Alejandro Werner, former director of the International Monetary Fund (IMF), offered a blunt analysis: the public sector deficit is the main problem that must be addressed to achieve fiscal balance. Bolivia spends more than it has, which is reflected in a current account deficit. Werner emphasizes that a correction of public finances is essential, both on the tax side and by reducing spending. He also underlines the need to review the fixed exchange rate of the boliviano, which no longer fits the economic reality of the country. A weaker exchange rate could better reflect the balance of payments and help stabilize the economy. In addition, a favorable regulatory environment for private investment needs to be created.

Cainco’s proposal includes a fiscal adjustment to prevent contagion to the banking system and deepen the crisis. The situation is further complicated by the shortage of dollars and the lack of foreign currency needed for imports.

Economists warn that without correcting macroeconomic imbalances, it will be difficult to resolve these problems. The fiscal deficit, caused by a State that spends more than it earns, forces the country to seek resources in the domestic economy, resulting in the loss of international reserves and restrictions on exports. In this context, resorting to the IMF for external financing appears to be a viable option. A program with the IMF could help reopen these markets and provide the financial support necessary for economic stabilization.

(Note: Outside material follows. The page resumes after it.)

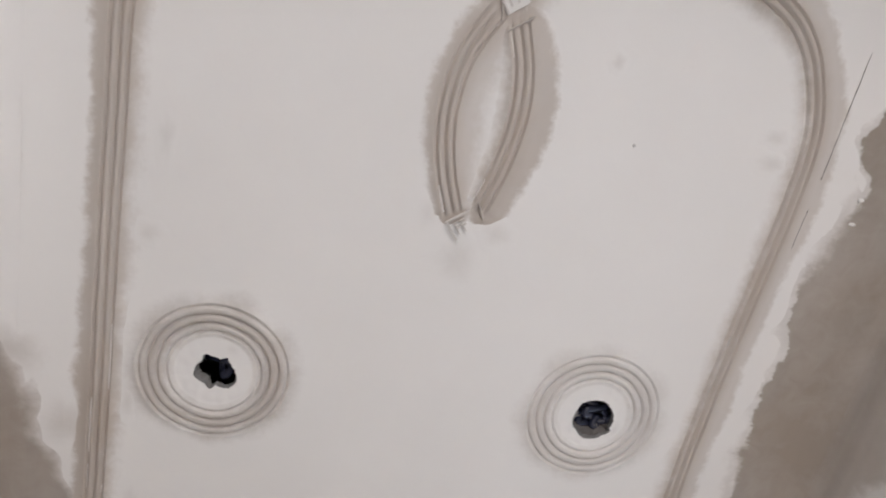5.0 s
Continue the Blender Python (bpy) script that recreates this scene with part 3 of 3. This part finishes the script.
for k, (x, y, rx, ry, tint) in enumerate(((0.020, 0.735, 0.06, 0.06, 0.2), (0.515, 0.462, 0.045, 0.022, 0.22), (0.505, 0.42, 0.035, 0.02, 0.18), (-0.485, 0.78, 0.03, 0.03, 0.18),
                                          (-0.13, 1.62, 0.02, 0.02, 0.25), (0.10, 1.40, 0.03, 0.03, 0.15), (-0.48, 1.33, 0.025, 0.07, 0.2), (-0.60, 1.16, 0.07, 0.07, 0.3), (-0.69, 1.03, 0.07, 0.08, 0.4), (0.20, 0.36, 0.02, 0.02, 0.2), (-0.03, 1.365, 0.045, 0.02, 0.14), (0.055, 1.355, 0.035, 0.028, 0.15), (0.10, 1.47, 0.03, 0.06, 0.16), (-0.10, 1.60, 0.035, 0.07, 0.14),
                                          (0.075, 0.675, 0.04, 0.03, 0.16), (-0.045, 0.66, 0.03, 0.05, 0.15), (-0.47, 0.62, 0.02, 0.05, 0.16), (-0.495, 1.10, 0.02, 0.05, 0.2))):
    smudge(x, y, rx, ry, tint, k + 1)


def flake(place, size, label, material):
    """A crumb of plaster."""
    bm = bmesh.new()
    bmesh.ops.create_icosphere(bm, subdivisions=2, radius=1)
    for v in bm.verts:
        f = 1 + 0.55 * noise.noise(v.co * 1.7 + Vector(place) * 40)
        v.co = Vector((v.co.x * size[0] * f, v.co.y * size[1] * f, v.co.z * size[2] * f))
    ob = tagged(part("plaster_flake", bm, material), label, "plaster flake", "plaster flakes")
    ob.location = place
    return ob


WHITE_CHIP = plain("white_chip", (0.74, 0.72, 0.70), (0.82, 0.80, 0.78), 70)
for x, y, a, b in ((-.572, 1.365, .003, .016), (-.573, 1.40, .003, .009), (.758, .235, .003, .011), (.765, .222, .006, .003), (-.515, 1.545, .004, .004), (.70, .49, .006, .004), (.703, .535, .007, .003)):
    flake((x, y, CEIL - .0022), (a, b, .0018), "small white plaster flake on grey compound", WHITE_CHIP)
for x, z, a, b in ((.842, 2.60, .003, .026), (.826, 2.585, .003, .020), (.805, 2.60, .004, .024), (.145, 2.628, .005, .008)):
    flake((x, YF - .0024, z), (a, .0016, b), "thin white drip mark on grey compound", WHITE_CHIP)
flake((XR - .0005, .76, ZR + .002), (.003, .007, .003), "small dark crumb on the beam's edge", DARK)
flake((-.567, 1.445, CEIL - .002), (.0022, .007, .0012), "short dark nick in the compound", DARK)


def scratch(points, label):
    thing = tagged(new("pulled_scratch"), label, "scratch", "scratches")
    for p in points:
        tube([(x, y, CEIL - 0.0002) for x, y in p], 0.0007, "burr", BOARD, thing)


scratch([((-.09, 1.345), (-.05, 1.36), (.0, 1.385)), ((-.06, 1.385), (-.04, 1.395), (-.02, 1.41)), ((.02, 1.35), (.04, 1.36), (.07, 1.385))], "faint scratched lines in the white plaster")
scratch([((-.05, .745), (-.03, .733), (-.01, .715)), ((.0, .725), (.02, .715), (.03, .70))], "faint scratched lines in the white plaster")


def trowel_cut(a, b):
    """A raised strip in place of the recessed cut that a trowel's edge leaves where a ribbon was cut off."""
    thing = tagged(new("trowel_cut_strip"), "thin raised strip tinted dark for the shaded cut where a ribbon ends", "plaster burr", "plaster burrs")
    mid = ((a[0] + b[0]) / 2 + 0.001, (a[1] + b[1]) / 2 - 0.001)
    burr = tube([(x, y, CEIL - 0.0042) for x, y in (a, mid, mid, b)], 0.0017, "burr", BOARD, thing)
    # full coat and strong tint paint the cut's shade onto the strip
    for key, value in (("coat", 1.0), ("tint", 0.8)):
        burr.data.attributes.new(key, "FLOAT", "POINT").data.foreach_set("value", [value] * len(burr.data.vertices))


for a, b in (((.026, .616), (.046, .653)), ((.012, .354), (.050, .324)), ((-.008, .308), (.001, .342)), ((.038, 1.440), (.076, 1.424)), ((.004, 1.812), (.040, 1.800)), ((.003, 1.748), (-.012, 1.772))):
    trowel_cut(a, b)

Furthermore, Bolivia is currently immersed in social protests due to the shortage of dollars and fuel. Political uncertainty generates negative effects on investment and deteriorates the productive apparatus. It is evident that the Government fears the effects of removing the subsidy, but in a survey carried out by EL DEBER on X (formerly Twitter) it is evident that 48% agree with its elimination, 44% with its readjustment and only 8% with its maintenance. There are even Bolivians who cross into Argentina to buy fuel at international prices.

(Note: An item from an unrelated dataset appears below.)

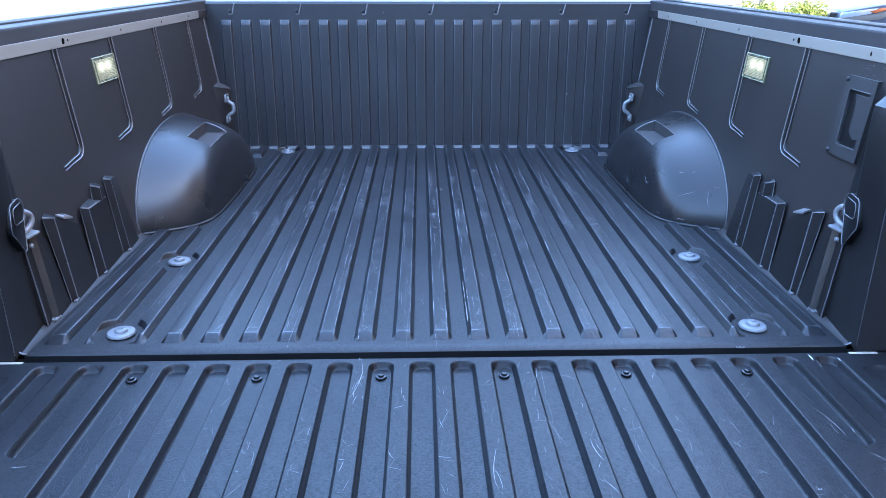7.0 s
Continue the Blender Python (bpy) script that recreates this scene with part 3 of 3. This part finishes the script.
def scratched_floor():
    rng = random.Random(11)
    bm = bmesh.new()
    z = RIB_Z + 0.00065
    def hair(cx, lim, y, angle, length, width, bend=0.25, stray=0.05):
        add_scratch(bm, cx + rng.uniform(-0.0095, 0.0095), y, z, angle, length, width, rng.gauss(0, bend), rng, lim, stray)

    for k in range(-10, 11):
        cx = k * PITCH * 0.998
        lim = (cx - 0.0108, cx + 0.0108)
        busy = 1.0 if abs(k) < 7 else 0.6 if abs(k) < 9 else 0.25
        near, far = (0.085, 1.20) if abs(k) < 8 else (0.17, 0.36)
        for i in range(int(11 * busy)):  # long drag lines
            hair(cx, lim, near + (far - near) * rng.random() ** 1.2, 1.57 + rng.gauss(0, 0.02), rng.uniform(0.04, 0.20), rng.uniform(0.0002, 0.0005), 0.03, 0.015)
        for i in range(int(32 * busy)):  # groups of short parallel scratches
            y, a = rng.uniform(near, far), rng.choice((rng.gauss(1.0, 0.2), rng.gauss(2.1, 0.25), rng.uniform(0.1, 3.0)))
            for j in range(rng.randint(2, 6)):
                hair(cx, lim, y + rng.gauss(0, 0.012), a + rng.gauss(0, 0.14), rng.uniform(0.008, 0.028), rng.uniform(0.0002, 0.0005))
        for i in range(int(16 * busy)):  # bent single ones
            add_scratch(bm, cx + rng.uniform(-0.008, 0.008), rng.uniform(near, far), z, rng.uniform(0.9, 2.3), rng.uniform(0.012, 0.04), rng.uniform(0.0003, 0.0006), rng.gauss(0, 0.9), rng, lim)
        for side in (-1, 1):  # chips along the top edges
            for i in range(int(10 * busy)):
                add_scratch(bm, cx + side * 0.0111, rng.uniform(near, far), z - 0.0002, 1.57, rng.uniform(0.010, 0.08), rng.uniform(0.0004, 0.0008), 0, rng, None, 0.004)
        if abs(k) < 8:
            y = 0.078
            for i in range(rng.randint(2, 5)):  # wear at the foot
                hair(cx, lim, y + rng.uniform(0.006, 0.035), rng.gauss(1.57, 0.35), rng.uniform(0.01, 0.035), rng.uniform(0.0003, 0.0007))
        for i in range(15):  # in the channel beside the rib
            add_scratch(bm, cx + PITCH / 2 + rng.uniform(-0.009, 0.009), rng.uniform(0.06, 1.3), FLOOR_Z + 0.0006, rng.uniform(0.3, 2.8), rng.uniform(0.006, 0.03), rng.uniform(0.0002, 0.0005), rng.gauss(0, 0.3), rng)
    for k, y in STOPS:  # where a load stood and was dragged: a cross line with hair scratches behind it
        cx = k * PITCH * 0.998
        lim = (cx - 0.0108, cx + 0.0108)
        for i in range(3):
            add_scratch(bm, cx + rng.uniform(-0.003, 0.003), y - 0.004 * i + rng.gauss(0, 0.001), z, rng.gauss(0, 0.05), rng.uniform(0.010, 0.022), rng.uniform(0.0007, 0.0014), 0, rng, lim)
        for i in range(13):
            hair(cx, lim, y - abs(rng.gauss(0, 0.035)), rng.choice((rng.gauss(1.57, 0.12), rng.gauss(1.0, 0.3), rng.gauss(2.2, 0.3))), rng.uniform(0.010, 0.035), rng.uniform(0.0002, 0.0005))
    tagged(part("scuffing", bm, M_SCRATCH, floor), "fine pale scratches", kind="stuff")
    # deep fresh cuts beside the middle ribs
    bm = bmesh.new()
    for x, y0, y1, w in ((0.0497, 0.115, 0.205, 0.0018), (0.0499, 0.215, 0.307, 0.0014), (-0.1420, 0.052, 0.072, 0.0018), (0.0140, 0.12, 0.135, 0.002)):
        add_scratch(bm, x, (y0 + y1) / 2, FLOOR_Z + 0.0058, 1.57, y1 - y0, w, 0, rng, None, 0.004)
    y = 0.12
    while y < 0.75:
        step = rng.uniform(0.012, 0.06)
        if rng.random() < 0.75:
            add_scratch(bm, 0.0122 + rng.gauss(0, 0.0005), y + step / 2, RIB_Z - 0.0002, 1.57, step, rng.uniform(0.0006, 0.0014), 0, rng, None, 0.006)
        y += step + rng.uniform(0.002, 0.02)
    tagged(part("cuts", bm, M_CUT, floor), "pale fresh cuts beside a rib", kind="stuff")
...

The Agricultural Chamber of the East has warned that the food supply is in danger. Today, the inhabitants of Santa Cruz will suffer the consequences of an urban transport strike with the blockade of several streets. And the heavy transport sector is threatening a national strike if the problem of diesel availability is not solved.

In short, Bolivia’s economic situation requires a comprehensive and coordinated approach that addresses fiscal imbalances, adjusts the exchange rate, promotes private investment and seeks international financial support. Only with firm measures and political and economic stability will the country be able to overcome this crisis and move towards a sustainable recovery.